Now most of Chuqui’s former residents have moved to the city of Calama 16 km away. Though no one lives in the town anymore, people work in the mine itself 24/7. Before setting out on a tour to learn about copper production at Chuqui, we put on neon orange vests and helmets, slipped on plastic glasses to protect our eyes, and hung gas masks around our necks. Inside a massive building with a forest of crisscrossing multicolored metal bars, we paused to watch a massive circular machine unloading perfect rectangular sheets of copper onto a conveyor belt.

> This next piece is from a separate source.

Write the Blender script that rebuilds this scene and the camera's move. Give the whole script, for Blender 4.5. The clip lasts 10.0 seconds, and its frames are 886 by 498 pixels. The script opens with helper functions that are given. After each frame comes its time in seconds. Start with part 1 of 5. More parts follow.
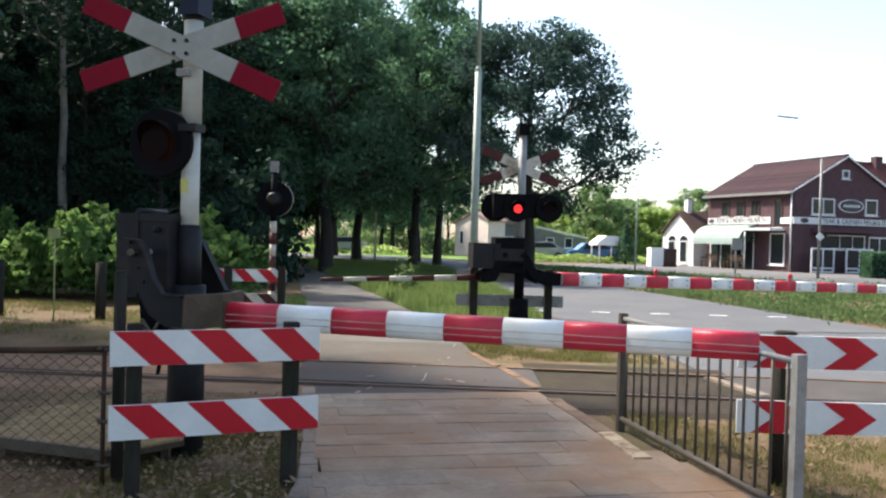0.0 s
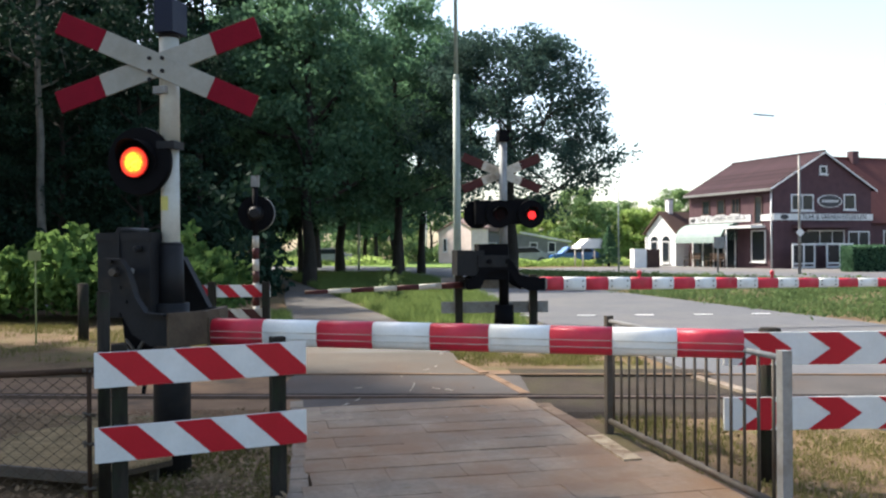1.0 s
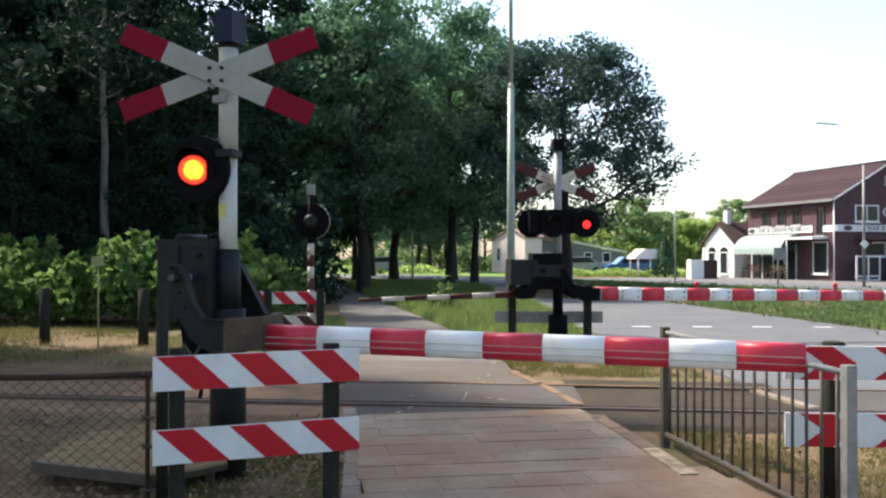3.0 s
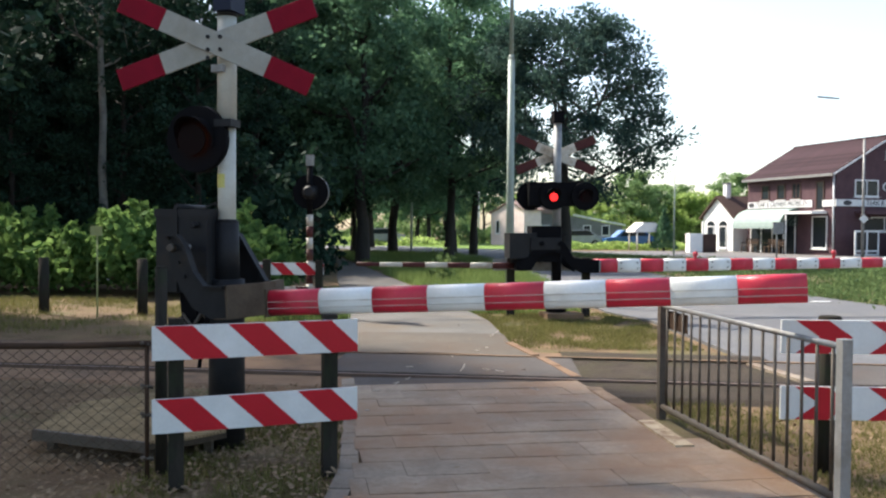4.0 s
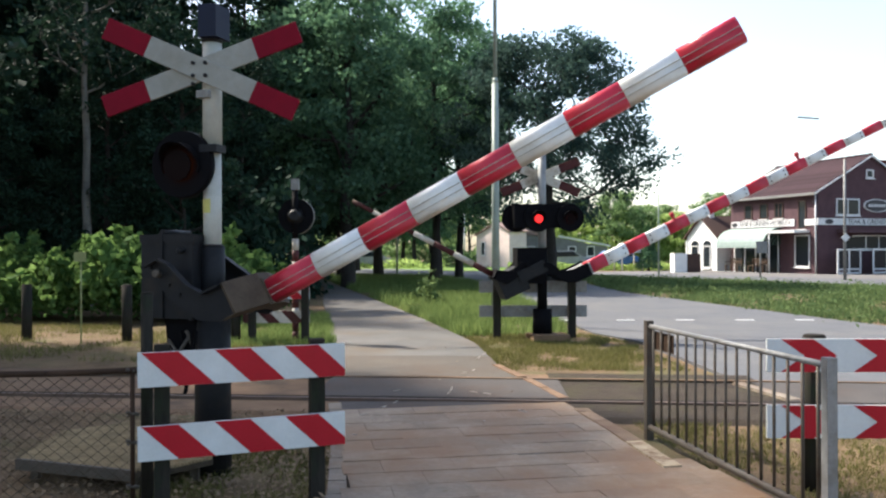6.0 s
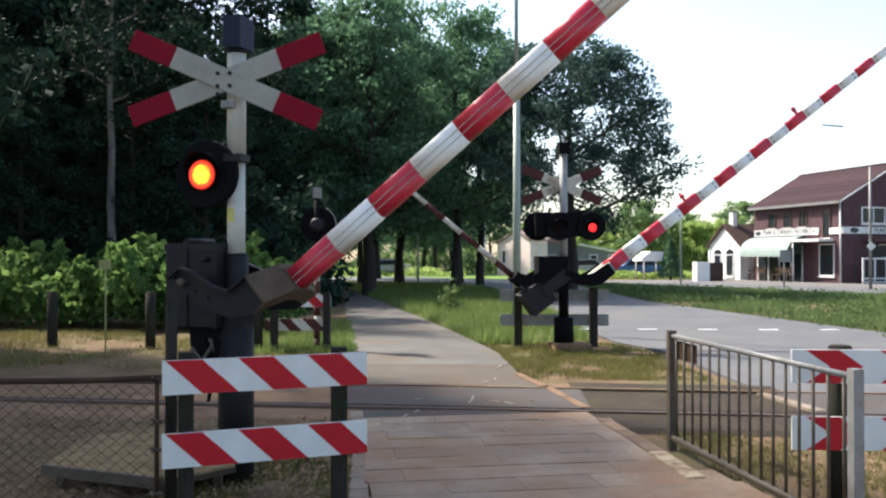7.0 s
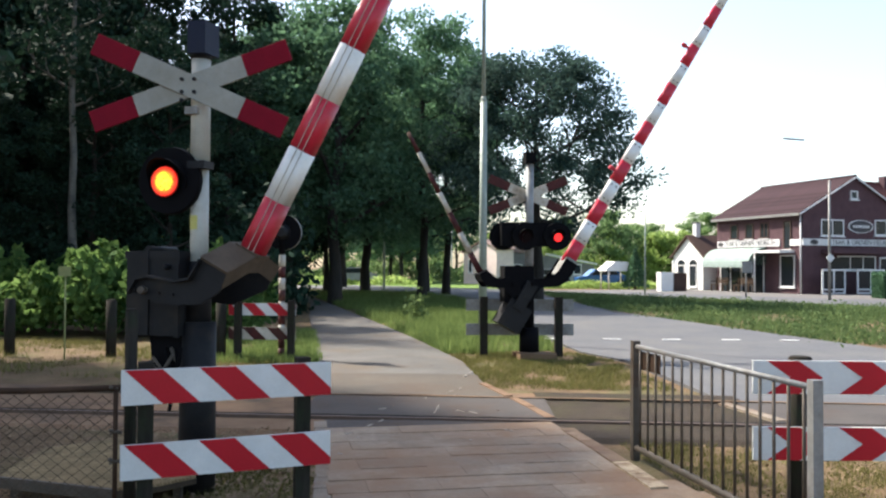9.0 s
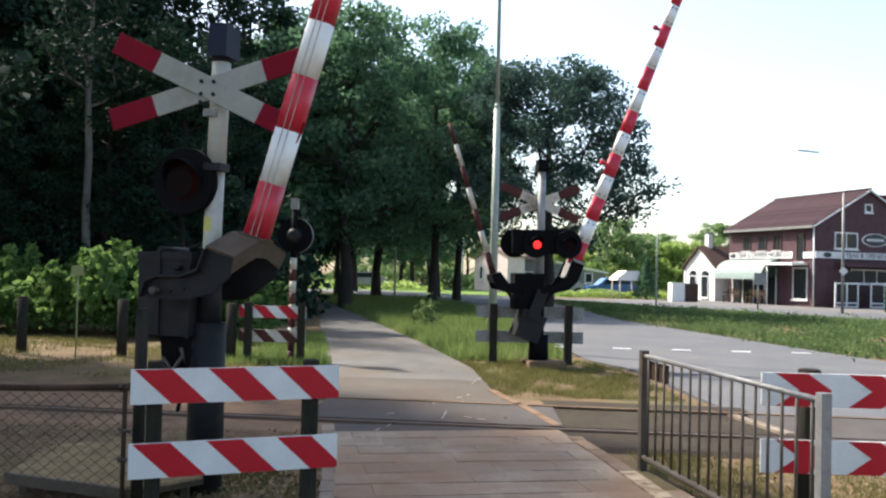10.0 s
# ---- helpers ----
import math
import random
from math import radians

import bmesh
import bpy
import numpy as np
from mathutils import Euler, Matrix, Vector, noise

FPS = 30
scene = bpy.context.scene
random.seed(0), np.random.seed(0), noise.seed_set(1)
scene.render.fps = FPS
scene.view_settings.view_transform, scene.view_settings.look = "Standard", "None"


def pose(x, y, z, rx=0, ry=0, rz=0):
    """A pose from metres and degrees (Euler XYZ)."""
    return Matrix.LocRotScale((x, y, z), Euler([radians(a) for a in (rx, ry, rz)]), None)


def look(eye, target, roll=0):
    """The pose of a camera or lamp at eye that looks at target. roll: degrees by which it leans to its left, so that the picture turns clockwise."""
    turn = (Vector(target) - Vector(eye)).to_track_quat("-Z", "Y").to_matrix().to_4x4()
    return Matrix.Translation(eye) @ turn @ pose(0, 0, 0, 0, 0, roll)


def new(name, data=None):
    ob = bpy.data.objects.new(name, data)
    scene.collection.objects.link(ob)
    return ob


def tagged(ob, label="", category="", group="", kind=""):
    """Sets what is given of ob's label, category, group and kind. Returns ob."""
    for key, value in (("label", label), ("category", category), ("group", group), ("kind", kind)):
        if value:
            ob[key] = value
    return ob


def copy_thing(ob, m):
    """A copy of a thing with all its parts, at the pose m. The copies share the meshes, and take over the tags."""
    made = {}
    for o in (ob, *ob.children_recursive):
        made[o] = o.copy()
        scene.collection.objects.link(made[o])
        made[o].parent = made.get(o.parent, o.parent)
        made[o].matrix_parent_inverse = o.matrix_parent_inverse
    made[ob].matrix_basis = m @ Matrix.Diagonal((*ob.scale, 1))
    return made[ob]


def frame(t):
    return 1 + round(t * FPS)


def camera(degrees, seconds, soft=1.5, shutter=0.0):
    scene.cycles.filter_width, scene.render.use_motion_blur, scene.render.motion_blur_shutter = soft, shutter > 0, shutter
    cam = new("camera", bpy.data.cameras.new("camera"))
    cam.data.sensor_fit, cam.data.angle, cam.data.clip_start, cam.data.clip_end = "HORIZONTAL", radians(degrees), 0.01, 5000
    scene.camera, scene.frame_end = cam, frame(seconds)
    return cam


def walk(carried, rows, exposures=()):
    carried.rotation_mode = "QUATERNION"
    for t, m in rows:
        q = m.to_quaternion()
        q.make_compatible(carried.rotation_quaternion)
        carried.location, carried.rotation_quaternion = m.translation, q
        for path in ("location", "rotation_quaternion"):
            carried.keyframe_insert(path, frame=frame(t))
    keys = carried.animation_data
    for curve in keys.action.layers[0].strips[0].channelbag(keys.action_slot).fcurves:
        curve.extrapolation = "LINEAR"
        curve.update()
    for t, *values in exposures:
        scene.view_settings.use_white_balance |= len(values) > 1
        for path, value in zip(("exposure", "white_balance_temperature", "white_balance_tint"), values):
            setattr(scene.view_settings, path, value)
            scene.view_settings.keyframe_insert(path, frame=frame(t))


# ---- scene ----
cam = camera(54.2, 10.0, soft=2.3)
# hand-held at chest height beside the path
PATH = [
    (0.0, pose(-0.003, 0.002, 1.517, 89.25, -1.53, 1.09)),
    (0.5, pose(-0.002, 0.004, 1.519, 89.43, -0.01, 1.03)),
    (1.0, pose(0.000, -0.000, 1.520, 89.81, 0.45, -0.00)),
    (1.5, pose(-0.002, -0.003, 1.519, 89.45, 0.28, -0.37)),
    (2.0, pose(-0.005, -0.003, 1.513, 89.59, 0.48, 0.56)),
    (2.5, pose(-0.003, 0.018, 1.517, 90.15, 0.47, 2.13)),
    (2.7, pose(-0.003, 0.016, 1.517, 90.80, 0.35, 3.25)),
    (3.8, pose(-0.002, 0.015, 1.515, 88.60, -0.40, 3.50)),
    (4.0, pose(-0.001, 0.014, 1.515, 88.57, -0.40, 3.47)),
    (4.5, pose(0.009, 0.005, 1.519, 89.16, -0.06, 3.38)),
    (5.0, pose(0.012, 0.000, 1.521, 89.61, 0.00, 2.08)),
    (5.2, pose(0.011, 0.000, 1.521, 90.00, 0.05, 2.60)),
    (6.3, pose(-0.009, 0.000, 1.519, 90.05, 0.20, 2.50)),
    (6.5, pose(-0.010, -0.001, 1.519, 89.91, 0.19, 2.99)),
    (7.0, pose(-0.013, -0.010, 1.527, 90.58, 0.05, 3.88)),
    (7.5, pose(-0.015, 0.003, 1.531, 90.58, 0.29, 3.66)),
    (8.0, pose(-0.013, -0.010, 1.531, 91.13, -1.34, 3.00)),
    (8.5, pose(-0.017, 0.006, 1.527, 91.46, -0.98, 1.00)),
    (9.0, pose(-0.008, 0.006, 1.533, 91.16, -0.33, 1.66)),
    (9.5, pose(-0.016, 0.004, 1.533, 91.28, -1.07, 1.57)),
    (10.0, pose(0.001, -0.007, 1.531, 91.55, -1.39, 2.39)),
]
walk(cam, PATH, [(0.0, 1.34, 6800, 10), (10.0, 1.34, 6800, 10)])


# ---- light ----
world = bpy.data.worlds.new("world")
scene.world = world
world.use_nodes = True
wn = world.node_tree.nodes
sky = wn.new("ShaderNodeTexSky")
sky.sky_type = 'NISHITA'
sky.sun_disc = False
SUN_EL, SUN_AZ = 48.0, -58.0          # degrees above the horizon; from straight ahead, left is negative
sky.sun_elevation = radians(SUN_EL)
sky.sun_rotation = radians(SUN_AZ)
sky.air_density, sky.dust_density, sky.ozone_density = 1.0, 2.0, 1.0
wn["Background"].inputs["Strength"].default_value = 0.15
world.node_tree.links.new(sky.outputs[0], wn["Background"].inputs["Color"])
sun_dir = Vector((math.sin(radians(SUN_AZ)) * math.cos(radians(SUN_EL)), math.cos(radians(SUN_AZ)) * math.cos(radians(SUN_EL)), math.sin(radians(SUN_EL))))
sun_data = bpy.data.lights.new("sun", 'SUN')
sun_data.energy, sun_data.angle, sun_data.color = 4.4, radians(2.5), (1.0, 0.95, 0.88)
sun = new("sun", sun_data)
sun.matrix_world = look(sun_dir * 60, (0, 0, 0))


# ---- materials ----
def nodes_of(name):
    m = bpy.data.materials.new(name)
    m.use_nodes = True
    nt = m.node_tree
    return m, nt, nt.nodes["Principled BSDF"]


def ramp(nt, fac, stops):
    r = nt.nodes.new("ShaderNodeValToRGB")
    el = r.color_ramp.elements
    while len(el) < len(stops):
        el.new(0.5)
    for e, (p, c) in zip(el, stops):
        e.position, e.color = p, (*c, 1)
    nt.links.new(fac, r.inputs[0])
    return r.outputs[0]


def tex(nt, scale, detail=4.0, rough=0.6, stretch=(1, 1, 1), seed=0.0, still=False):
    co = nt.nodes.new("ShaderNodeNewGeometry" if still else "ShaderNodeTexCoord")
    mp = nt.nodes.new("ShaderNodeMapping")
    mp.inputs["Scale"].default_value = stretch
    mp.inputs["Location"].default_value = (seed, seed * 1.7, seed * 0.6)
    nt.links.new(co.outputs["Position" if still else "Object"], mp.inputs[0])
    n = nt.nodes.new("ShaderNodeTexNoise")
    n.inputs["Scale"].default_value, n.inputs["Detail"].default_value, n.inputs["Roughness"].default_value = scale, detail, rough
    nt.links.new(mp.outputs[0], n.inputs["Vector"])
    return n.outputs[0]


def mixc(nt, fac, a, b, mode='MIX'):
    m = nt.nodes.new("ShaderNodeMix")
    m.data_type, m.blend_type = 'RGBA', mode
    for sock, v in ((m.inputs[0], fac), (m.inputs[6], a), (m.inputs[7], b)):
        if isinstance(v, (int, float)):
            sock.default_value = v
        elif isinstance(v, tuple):
            sock.default_value = (*v, 1)
        else:
            nt.links.new(v, sock)
    return m.outputs[2]


def bump(nt, bsdf, height, strength=0.3, dist=0.01):
    b = nt.nodes.new("ShaderNodeBump")
    b.inputs["Strength"].default_value, b.inputs["Distance"].default_value = strength, dist
    nt.links.new(height, b.inputs["Height"])
    nt.links.new(b.outputs[0], bsdf.inputs["Normal"])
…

The heat and fumes prompted some of us to breathe casually through our gas masks.
On the way to the next room we passed a patch of turf marked with gravel diamonds that the workers had apparently requested to make the giant windowless space a bit more cheerful. Above it hung a sign with Codelco’s logo, which resembles a lidless eye. We watched several men hose down copper through metal grates as if they were watering plants in a garden. Situated in the Atacama—the driest desert on earth—Chuqui uses some 15 billion gallons of water each year (enough to fill over 20,000 Olympic swimming pools.) I asked in feeble Spanish where the water came from, and our guide replied simply “Las montañas.” Codelco, the state-owned copper mining company that owns Chuqui, has a large portion of the region’s water rights.
After eating lunch in the mess hall alongside some of Chuqui’s employees, we drove out to see the mine itself, an enormous oblong crater nearly 1 km deep and 4.5 km wide. We could barely make out the 50-foot high trucks on the opposite side through the hazy dust rising from the ridged edges of the mine. Our guide estimated they guzzle about a liter of gasoline per minute, and their enormous tires cost $40,000 each and get worn out every 8 months.